__DO THIS__.
From the listing below, copy only the lines running from the line that contains "for path in" to the line that contains "for t, *values", both included.

** start of EXCERPTED DATA **

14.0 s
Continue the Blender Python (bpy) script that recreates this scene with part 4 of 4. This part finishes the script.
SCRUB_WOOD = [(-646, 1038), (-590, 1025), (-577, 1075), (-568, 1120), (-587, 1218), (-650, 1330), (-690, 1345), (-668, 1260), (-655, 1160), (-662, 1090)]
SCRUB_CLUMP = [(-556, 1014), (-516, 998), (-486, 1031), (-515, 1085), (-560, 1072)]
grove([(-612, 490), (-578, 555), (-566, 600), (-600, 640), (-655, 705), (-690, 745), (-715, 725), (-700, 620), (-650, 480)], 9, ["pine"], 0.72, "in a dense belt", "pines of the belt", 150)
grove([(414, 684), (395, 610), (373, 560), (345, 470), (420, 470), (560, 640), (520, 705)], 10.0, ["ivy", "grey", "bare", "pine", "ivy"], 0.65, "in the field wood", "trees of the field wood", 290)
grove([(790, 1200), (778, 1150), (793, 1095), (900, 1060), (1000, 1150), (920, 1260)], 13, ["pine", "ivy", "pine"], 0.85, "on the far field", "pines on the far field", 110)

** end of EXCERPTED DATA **
** start of EXCERPTED DATA **

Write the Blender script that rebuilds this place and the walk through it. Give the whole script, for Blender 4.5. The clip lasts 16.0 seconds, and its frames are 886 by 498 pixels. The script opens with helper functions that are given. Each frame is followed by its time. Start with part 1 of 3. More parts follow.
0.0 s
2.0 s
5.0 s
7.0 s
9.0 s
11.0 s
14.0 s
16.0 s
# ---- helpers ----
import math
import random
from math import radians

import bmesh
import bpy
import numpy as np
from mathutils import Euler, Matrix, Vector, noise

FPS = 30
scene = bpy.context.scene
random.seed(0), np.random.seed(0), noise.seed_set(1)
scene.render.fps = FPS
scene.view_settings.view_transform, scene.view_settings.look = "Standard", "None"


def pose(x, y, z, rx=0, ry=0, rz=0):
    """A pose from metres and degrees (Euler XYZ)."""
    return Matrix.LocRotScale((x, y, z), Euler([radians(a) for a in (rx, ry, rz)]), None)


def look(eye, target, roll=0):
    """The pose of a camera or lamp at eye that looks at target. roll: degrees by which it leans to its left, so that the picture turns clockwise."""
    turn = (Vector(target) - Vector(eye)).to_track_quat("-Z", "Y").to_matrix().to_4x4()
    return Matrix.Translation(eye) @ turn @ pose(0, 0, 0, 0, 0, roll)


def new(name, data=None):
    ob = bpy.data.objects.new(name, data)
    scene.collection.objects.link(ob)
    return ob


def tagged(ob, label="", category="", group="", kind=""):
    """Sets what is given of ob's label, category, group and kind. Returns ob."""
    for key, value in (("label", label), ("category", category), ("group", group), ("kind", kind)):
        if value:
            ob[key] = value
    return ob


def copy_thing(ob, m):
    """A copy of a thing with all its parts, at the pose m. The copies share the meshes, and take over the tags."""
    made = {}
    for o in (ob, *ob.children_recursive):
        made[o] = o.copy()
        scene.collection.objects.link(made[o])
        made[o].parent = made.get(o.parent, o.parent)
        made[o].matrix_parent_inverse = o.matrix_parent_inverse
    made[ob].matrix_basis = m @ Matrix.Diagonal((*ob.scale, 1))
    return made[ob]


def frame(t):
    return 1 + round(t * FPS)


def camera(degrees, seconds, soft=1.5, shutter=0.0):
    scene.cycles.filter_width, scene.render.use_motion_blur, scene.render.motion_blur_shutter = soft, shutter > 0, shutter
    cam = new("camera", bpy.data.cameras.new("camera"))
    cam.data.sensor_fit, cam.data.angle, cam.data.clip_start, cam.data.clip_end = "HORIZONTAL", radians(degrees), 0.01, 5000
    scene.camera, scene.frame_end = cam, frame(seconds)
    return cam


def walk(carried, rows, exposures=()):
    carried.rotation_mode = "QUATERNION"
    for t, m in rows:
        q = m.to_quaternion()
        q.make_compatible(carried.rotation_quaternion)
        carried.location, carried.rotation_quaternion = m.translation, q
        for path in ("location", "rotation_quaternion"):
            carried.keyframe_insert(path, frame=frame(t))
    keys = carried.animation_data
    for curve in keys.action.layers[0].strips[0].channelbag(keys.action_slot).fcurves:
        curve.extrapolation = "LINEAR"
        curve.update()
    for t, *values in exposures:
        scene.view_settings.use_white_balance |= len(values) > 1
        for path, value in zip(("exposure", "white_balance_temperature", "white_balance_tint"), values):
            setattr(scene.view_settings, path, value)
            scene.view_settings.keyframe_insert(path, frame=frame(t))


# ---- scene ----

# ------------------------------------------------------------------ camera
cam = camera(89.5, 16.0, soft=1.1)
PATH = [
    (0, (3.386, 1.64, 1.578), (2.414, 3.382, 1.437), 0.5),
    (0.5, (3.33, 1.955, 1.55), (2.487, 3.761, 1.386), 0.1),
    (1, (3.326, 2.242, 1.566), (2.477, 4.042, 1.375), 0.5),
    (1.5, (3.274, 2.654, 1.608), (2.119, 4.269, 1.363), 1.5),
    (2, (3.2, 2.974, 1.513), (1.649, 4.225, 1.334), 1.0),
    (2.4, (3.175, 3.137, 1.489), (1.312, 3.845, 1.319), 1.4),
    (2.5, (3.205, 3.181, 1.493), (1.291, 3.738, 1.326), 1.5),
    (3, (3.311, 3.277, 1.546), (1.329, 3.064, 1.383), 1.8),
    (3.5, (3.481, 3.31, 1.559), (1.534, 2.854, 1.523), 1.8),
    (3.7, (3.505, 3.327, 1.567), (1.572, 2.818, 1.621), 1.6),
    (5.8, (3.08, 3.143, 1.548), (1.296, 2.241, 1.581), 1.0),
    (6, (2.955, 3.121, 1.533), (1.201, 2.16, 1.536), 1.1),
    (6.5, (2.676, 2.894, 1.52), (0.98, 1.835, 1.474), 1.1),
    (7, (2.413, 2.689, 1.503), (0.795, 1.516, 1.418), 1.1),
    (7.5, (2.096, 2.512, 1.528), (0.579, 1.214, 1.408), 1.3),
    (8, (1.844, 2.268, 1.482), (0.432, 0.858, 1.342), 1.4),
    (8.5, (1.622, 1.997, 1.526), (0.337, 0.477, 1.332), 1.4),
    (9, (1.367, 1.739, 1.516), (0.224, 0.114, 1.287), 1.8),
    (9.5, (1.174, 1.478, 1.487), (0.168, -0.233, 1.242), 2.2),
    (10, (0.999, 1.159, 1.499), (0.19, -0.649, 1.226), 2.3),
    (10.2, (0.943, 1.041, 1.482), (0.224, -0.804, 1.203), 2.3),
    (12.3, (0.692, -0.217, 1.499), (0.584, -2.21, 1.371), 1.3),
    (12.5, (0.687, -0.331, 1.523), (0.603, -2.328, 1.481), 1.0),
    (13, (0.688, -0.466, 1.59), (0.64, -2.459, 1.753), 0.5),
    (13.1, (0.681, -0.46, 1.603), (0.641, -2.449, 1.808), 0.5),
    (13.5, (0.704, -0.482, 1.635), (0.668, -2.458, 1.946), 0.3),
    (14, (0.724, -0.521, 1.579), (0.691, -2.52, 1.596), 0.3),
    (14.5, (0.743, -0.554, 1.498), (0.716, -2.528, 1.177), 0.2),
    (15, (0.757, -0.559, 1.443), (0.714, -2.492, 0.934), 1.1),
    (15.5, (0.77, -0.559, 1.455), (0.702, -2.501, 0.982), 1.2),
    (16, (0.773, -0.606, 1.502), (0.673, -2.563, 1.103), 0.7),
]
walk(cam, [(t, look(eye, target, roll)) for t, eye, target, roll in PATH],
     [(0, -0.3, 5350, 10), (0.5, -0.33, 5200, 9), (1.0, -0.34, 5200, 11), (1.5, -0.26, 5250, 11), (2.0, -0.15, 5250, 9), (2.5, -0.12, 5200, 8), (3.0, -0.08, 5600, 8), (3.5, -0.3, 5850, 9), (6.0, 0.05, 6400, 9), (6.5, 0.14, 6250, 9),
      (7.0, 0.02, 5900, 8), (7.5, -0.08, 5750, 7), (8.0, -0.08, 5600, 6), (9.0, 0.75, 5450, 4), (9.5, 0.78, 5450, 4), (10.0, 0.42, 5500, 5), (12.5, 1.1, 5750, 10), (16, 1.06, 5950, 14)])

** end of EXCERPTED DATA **

__RESPONSE__.
        for path in ("location", "rotation_quaternion"):
            carried.keyframe_insert(path, frame=frame(t))
    keys = carried.animation_data
    for curve in keys.action.layers[0].strips[0].channelbag(keys.action_slot).fcurves:
        curve.extrapolation = "LINEAR"
        curve.update()
    for t, *values in exposures:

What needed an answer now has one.